==== COLLECTED MATERIAL ====
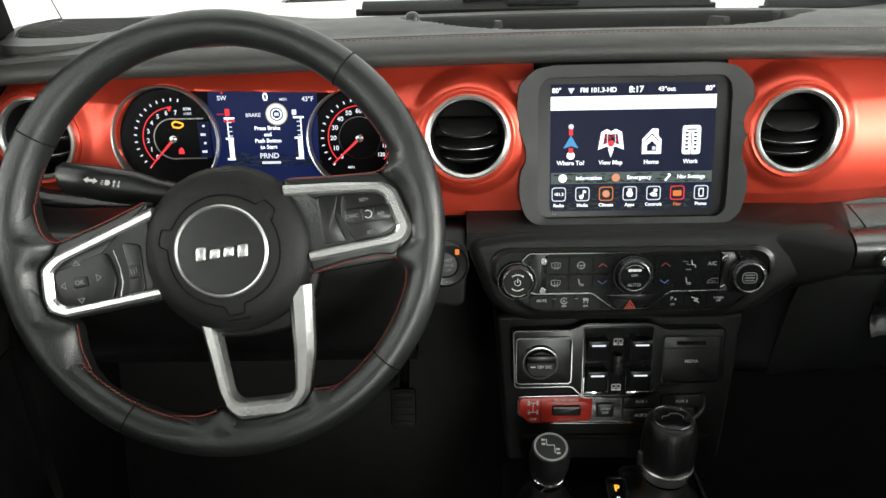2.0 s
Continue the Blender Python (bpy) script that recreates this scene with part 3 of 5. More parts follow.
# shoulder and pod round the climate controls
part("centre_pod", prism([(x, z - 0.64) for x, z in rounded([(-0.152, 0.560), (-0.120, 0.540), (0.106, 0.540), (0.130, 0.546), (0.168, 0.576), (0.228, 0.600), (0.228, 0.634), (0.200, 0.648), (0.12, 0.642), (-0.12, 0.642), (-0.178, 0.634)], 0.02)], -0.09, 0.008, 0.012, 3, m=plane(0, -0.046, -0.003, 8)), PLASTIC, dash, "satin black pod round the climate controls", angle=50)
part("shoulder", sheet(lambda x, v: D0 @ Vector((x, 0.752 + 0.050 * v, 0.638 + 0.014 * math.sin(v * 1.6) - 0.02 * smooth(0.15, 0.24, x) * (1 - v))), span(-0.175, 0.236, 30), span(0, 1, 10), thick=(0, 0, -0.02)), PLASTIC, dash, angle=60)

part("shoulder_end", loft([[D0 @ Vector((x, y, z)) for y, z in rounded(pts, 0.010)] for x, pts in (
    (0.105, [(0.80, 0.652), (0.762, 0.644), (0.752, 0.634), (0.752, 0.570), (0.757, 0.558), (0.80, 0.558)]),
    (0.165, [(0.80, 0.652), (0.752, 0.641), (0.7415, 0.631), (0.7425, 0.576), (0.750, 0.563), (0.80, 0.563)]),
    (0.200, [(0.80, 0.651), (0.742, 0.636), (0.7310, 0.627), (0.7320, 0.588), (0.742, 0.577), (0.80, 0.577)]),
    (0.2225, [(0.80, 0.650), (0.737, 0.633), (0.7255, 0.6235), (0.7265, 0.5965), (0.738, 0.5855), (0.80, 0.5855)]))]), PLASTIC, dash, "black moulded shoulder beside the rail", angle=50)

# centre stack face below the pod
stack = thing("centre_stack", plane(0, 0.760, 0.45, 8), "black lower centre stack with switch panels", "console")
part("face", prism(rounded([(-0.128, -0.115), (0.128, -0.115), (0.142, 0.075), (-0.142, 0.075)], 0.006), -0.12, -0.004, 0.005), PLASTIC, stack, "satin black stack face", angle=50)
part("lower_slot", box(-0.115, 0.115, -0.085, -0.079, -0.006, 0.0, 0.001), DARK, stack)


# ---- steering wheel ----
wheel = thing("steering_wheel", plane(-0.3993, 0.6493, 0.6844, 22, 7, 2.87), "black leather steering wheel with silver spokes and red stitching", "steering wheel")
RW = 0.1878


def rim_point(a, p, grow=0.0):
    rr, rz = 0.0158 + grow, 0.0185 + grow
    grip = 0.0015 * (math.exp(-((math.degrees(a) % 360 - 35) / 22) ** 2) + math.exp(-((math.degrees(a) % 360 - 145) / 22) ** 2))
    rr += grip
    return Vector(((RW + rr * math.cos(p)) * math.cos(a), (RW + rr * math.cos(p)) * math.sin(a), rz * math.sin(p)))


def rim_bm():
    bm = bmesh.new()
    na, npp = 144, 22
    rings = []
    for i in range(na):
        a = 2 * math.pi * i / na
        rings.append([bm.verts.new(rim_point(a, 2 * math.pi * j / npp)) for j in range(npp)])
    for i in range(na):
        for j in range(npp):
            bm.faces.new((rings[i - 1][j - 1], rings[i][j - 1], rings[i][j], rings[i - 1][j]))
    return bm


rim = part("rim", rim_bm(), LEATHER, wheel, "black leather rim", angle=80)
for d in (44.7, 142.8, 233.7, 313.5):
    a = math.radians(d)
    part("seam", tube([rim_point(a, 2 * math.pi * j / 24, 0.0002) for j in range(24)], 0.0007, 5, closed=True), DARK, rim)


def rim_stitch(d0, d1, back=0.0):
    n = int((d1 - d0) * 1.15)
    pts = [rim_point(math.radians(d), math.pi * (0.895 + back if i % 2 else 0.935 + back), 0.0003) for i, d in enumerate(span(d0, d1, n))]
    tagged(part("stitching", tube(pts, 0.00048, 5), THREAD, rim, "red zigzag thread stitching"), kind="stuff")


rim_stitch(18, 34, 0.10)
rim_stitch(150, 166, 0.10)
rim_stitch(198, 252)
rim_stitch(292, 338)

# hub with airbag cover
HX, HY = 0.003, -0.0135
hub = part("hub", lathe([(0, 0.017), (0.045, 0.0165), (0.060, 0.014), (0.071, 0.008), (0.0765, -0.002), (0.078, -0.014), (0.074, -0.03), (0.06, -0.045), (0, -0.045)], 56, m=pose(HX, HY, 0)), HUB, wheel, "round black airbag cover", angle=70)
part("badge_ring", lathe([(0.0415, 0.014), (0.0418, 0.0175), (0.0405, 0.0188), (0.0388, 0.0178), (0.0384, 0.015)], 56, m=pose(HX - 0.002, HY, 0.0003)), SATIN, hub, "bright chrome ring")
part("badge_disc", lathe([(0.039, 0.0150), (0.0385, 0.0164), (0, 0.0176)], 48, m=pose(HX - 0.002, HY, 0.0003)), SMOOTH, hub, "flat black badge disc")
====
**WHAT TO PRODUCE:** Copy out the listing exactly as it stands, but not the pictures.

**ANSWER TO THIS TASK:**
2.0 s
Continue the Blender Python (bpy) script that recreates this scene with part 3 of 5. More parts follow.
# shoulder and pod round the climate controls
part("centre_pod", prism([(x, z - 0.64) for x, z in rounded([(-0.152, 0.560), (-0.120, 0.540), (0.106, 0.540), (0.130, 0.546), (0.168, 0.576), (0.228, 0.600), (0.228, 0.634), (0.200, 0.648), (0.12, 0.642), (-0.12, 0.642), (-0.178, 0.634)], 0.02)], -0.09, 0.008, 0.012, 3, m=plane(0, -0.046, -0.003, 8)), PLASTIC, dash, "satin black pod round the climate controls", angle=50)
part("shoulder", sheet(lambda x, v: D0 @ Vector((x, 0.752 + 0.050 * v, 0.638 + 0.014 * math.sin(v * 1.6) - 0.02 * smooth(0.15, 0.24, x) * (1 - v))), span(-0.175, 0.236, 30), span(0, 1, 10), thick=(0, 0, -0.02)), PLASTIC, dash, angle=60)

part("shoulder_end", loft([[D0 @ Vector((x, y, z)) for y, z in rounded(pts, 0.010)] for x, pts in (
    (0.105, [(0.80, 0.652), (0.762, 0.644), (0.752, 0.634), (0.752, 0.570), (0.757, 0.558), (0.80, 0.558)]),
    (0.165, [(0.80, 0.652), (0.752, 0.641), (0.7415, 0.631), (0.7425, 0.576), (0.750, 0.563), (0.80, 0.563)]),
    (0.200, [(0.80, 0.651), (0.742, 0.636), (0.7310, 0.627), (0.7320, 0.588), (0.742, 0.577), (0.80, 0.577)]),
    (0.2225, [(0.80, 0.650), (0.737, 0.633), (0.7255, 0.6235), (0.7265, 0.5965), (0.738, 0.5855), (0.80, 0.5855)]))]), PLASTIC, dash, "black moulded shoulder beside the rail", angle=50)

# centre stack face below the pod
stack = thing("centre_stack", plane(0, 0.760, 0.45, 8), "black lower centre stack with switch panels", "console")
part("face", prism(rounded([(-0.128, -0.115), (0.128, -0.115), (0.142, 0.075), (-0.142, 0.075)], 0.006), -0.12, -0.004, 0.005), PLASTIC, stack, "satin black stack face", angle=50)
part("lower_slot", box(-0.115, 0.115, -0.085, -0.079, -0.006, 0.0, 0.001), DARK, stack)


# ---- steering wheel ----
wheel = thing("steering_wheel", plane(-0.3993, 0.6493, 0.6844, 22, 7, 2.87), "black leather steering wheel with silver spokes and red stitching", "steering wheel")
RW = 0.1878


def rim_point(a, p, grow=0.0):
    rr, rz = 0.0158 + grow, 0.0185 + grow
    grip = 0.0015 * (math.exp(-((math.degrees(a) % 360 - 35) / 22) ** 2) + math.exp(-((math.degrees(a) % 360 - 145) / 22) ** 2))
    rr += grip
    return Vector(((RW + rr * math.cos(p)) * math.cos(a), (RW + rr * math.cos(p)) * math.sin(a), rz * math.sin(p)))


def rim_bm():
    bm = bmesh.new()
    na, npp = 144, 22
    rings = []
    for i in range(na):
        a = 2 * math.pi * i / na
        rings.append([bm.verts.new(rim_point(a, 2 * math.pi * j / npp)) for j in range(npp)])
    for i in range(na):
        for j in range(npp):
            bm.faces.new((rings[i - 1][j - 1], rings[i][j - 1], rings[i][j], rings[i - 1][j]))
    return bm


rim = part("rim", rim_bm(), LEATHER, wheel, "black leather rim", angle=80)
for d in (44.7, 142.8, 233.7, 313.5):
    a = math.radians(d)
    part("seam", tube([rim_point(a, 2 * math.pi * j / 24, 0.0002) for j in range(24)], 0.0007, 5, closed=True), DARK, rim)


def rim_stitch(d0, d1, back=0.0):
    n = int((d1 - d0) * 1.15)
    pts = [rim_point(math.radians(d), math.pi * (0.895 + back if i % 2 else 0.935 + back), 0.0003) for i, d in enumerate(span(d0, d1, n))]
    tagged(part("stitching", tube(pts, 0.00048, 5), THREAD, rim, "red zigzag thread stitching"), kind="stuff")


rim_stitch(18, 34, 0.10)
rim_stitch(150, 166, 0.10)
rim_stitch(198, 252)
rim_stitch(292, 338)

# hub with airbag cover
HX, HY = 0.003, -0.0135
hub = part("hub", lathe([(0, 0.017), (0.045, 0.0165), (0.060, 0.014), (0.071, 0.008), (0.0765, -0.002), (0.078, -0.014), (0.074, -0.03), (0.06, -0.045), (0, -0.045)], 56, m=pose(HX, HY, 0)), HUB, wheel, "round black airbag cover", angle=70)
part("badge_ring", lathe([(0.0415, 0.014), (0.0418, 0.0175), (0.0405, 0.0188), (0.0388, 0.0178), (0.0384, 0.015)], 56, m=pose(HX - 0.002, HY, 0.0003)), SATIN, hub, "bright chrome ring")
part("badge_disc", lathe([(0.039, 0.0150), (0.0385, 0.0164), (0, 0.0176)], 48, m=pose(HX - 0.002, HY, 0.0003)), SMOOTH, hub, "flat black badge disc")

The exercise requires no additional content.